## WORK TO DO:
For the listing that follows, give again exactly the lines from the one with "from math import radians" to the one with "for path in", including both.

*** SUPPLIED DATA

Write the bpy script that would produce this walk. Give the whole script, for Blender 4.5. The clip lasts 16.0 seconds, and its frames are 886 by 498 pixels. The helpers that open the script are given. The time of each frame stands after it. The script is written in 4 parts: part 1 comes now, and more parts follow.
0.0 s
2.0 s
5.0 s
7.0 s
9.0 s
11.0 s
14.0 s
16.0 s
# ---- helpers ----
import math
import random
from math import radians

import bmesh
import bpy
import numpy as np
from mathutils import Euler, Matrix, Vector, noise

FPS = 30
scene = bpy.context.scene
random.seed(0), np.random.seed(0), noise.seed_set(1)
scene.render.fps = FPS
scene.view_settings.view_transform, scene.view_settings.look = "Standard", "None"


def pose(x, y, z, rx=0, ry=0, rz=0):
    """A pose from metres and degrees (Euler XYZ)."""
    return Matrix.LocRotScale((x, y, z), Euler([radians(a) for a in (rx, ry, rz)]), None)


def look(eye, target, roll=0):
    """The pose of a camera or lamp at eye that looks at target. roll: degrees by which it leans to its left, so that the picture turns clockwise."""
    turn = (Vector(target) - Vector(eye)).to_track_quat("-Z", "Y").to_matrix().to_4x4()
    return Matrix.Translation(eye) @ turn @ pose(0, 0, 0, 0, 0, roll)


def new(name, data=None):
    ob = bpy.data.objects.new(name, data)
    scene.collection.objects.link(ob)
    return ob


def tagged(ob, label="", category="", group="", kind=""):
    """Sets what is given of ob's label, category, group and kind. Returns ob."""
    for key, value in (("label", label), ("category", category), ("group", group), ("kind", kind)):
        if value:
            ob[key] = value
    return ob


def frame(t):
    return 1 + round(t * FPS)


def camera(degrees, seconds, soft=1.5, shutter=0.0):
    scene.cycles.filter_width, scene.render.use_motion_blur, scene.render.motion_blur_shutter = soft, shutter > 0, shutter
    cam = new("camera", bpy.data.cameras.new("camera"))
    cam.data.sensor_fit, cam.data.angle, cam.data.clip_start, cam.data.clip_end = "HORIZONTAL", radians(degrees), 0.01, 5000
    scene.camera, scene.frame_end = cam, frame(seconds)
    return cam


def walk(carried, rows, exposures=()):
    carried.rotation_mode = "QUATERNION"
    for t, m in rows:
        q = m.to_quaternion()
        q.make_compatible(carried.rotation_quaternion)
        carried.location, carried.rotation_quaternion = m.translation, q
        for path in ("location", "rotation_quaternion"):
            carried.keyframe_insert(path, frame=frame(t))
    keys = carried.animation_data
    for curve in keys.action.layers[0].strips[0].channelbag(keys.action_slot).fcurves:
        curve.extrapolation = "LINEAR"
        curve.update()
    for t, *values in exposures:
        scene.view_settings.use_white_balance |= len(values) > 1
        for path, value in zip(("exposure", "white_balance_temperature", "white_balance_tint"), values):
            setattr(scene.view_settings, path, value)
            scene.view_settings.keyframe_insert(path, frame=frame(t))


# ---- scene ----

******

## RESPONSE TO THE EXERCISE:
from math import radians

import bmesh
import bpy
import numpy as np
from mathutils import Euler, Matrix, Vector, noise

FPS = 30
scene = bpy.context.scene
random.seed(0), np.random.seed(0), noise.seed_set(1)
scene.render.fps = FPS
scene.view_settings.view_transform, scene.view_settings.look = "Standard", "None"


def pose(x, y, z, rx=0, ry=0, rz=0):
    """A pose from metres and degrees (Euler XYZ)."""
    return Matrix.LocRotScale((x, y, z), Euler([radians(a) for a in (rx, ry, rz)]), None)


def look(eye, target, roll=0):
    """The pose of a camera or lamp at eye that looks at target. roll: degrees by which it leans to its left, so that the picture turns clockwise."""
    turn = (Vector(target) - Vector(eye)).to_track_quat("-Z", "Y").to_matrix().to_4x4()
    return Matrix.Translation(eye) @ turn @ pose(0, 0, 0, 0, 0, roll)


def new(name, data=None):
    ob = bpy.data.objects.new(name, data)
    scene.collection.objects.link(ob)
    return ob


def tagged(ob, label="", category="", group="", kind=""):
    """Sets what is given of ob's label, category, group and kind. Returns ob."""
    for key, value in (("label", label), ("category", category), ("group", group), ("kind", kind)):
        if value:
            ob[key] = value
    return ob


def frame(t):
    return 1 + round(t * FPS)


def camera(degrees, seconds, soft=1.5, shutter=0.0):
    scene.cycles.filter_width, scene.render.use_motion_blur, scene.render.motion_blur_shutter = soft, shutter > 0, shutter
    cam = new("camera", bpy.data.cameras.new("camera"))
    cam.data.sensor_fit, cam.data.angle, cam.data.clip_start, cam.data.clip_end = "HORIZONTAL", radians(degrees), 0.01, 5000
    scene.camera, scene.frame_end = cam, frame(seconds)
    return cam


def walk(carried, rows, exposures=()):
    carried.rotation_mode = "QUATERNION"
    for t, m in rows:
        q = m.to_quaternion()
        q.make_compatible(carried.rotation_quaternion)
        carried.location, carried.rotation_quaternion = m.translation, q
        for path in ("location", "rotation_quaternion"):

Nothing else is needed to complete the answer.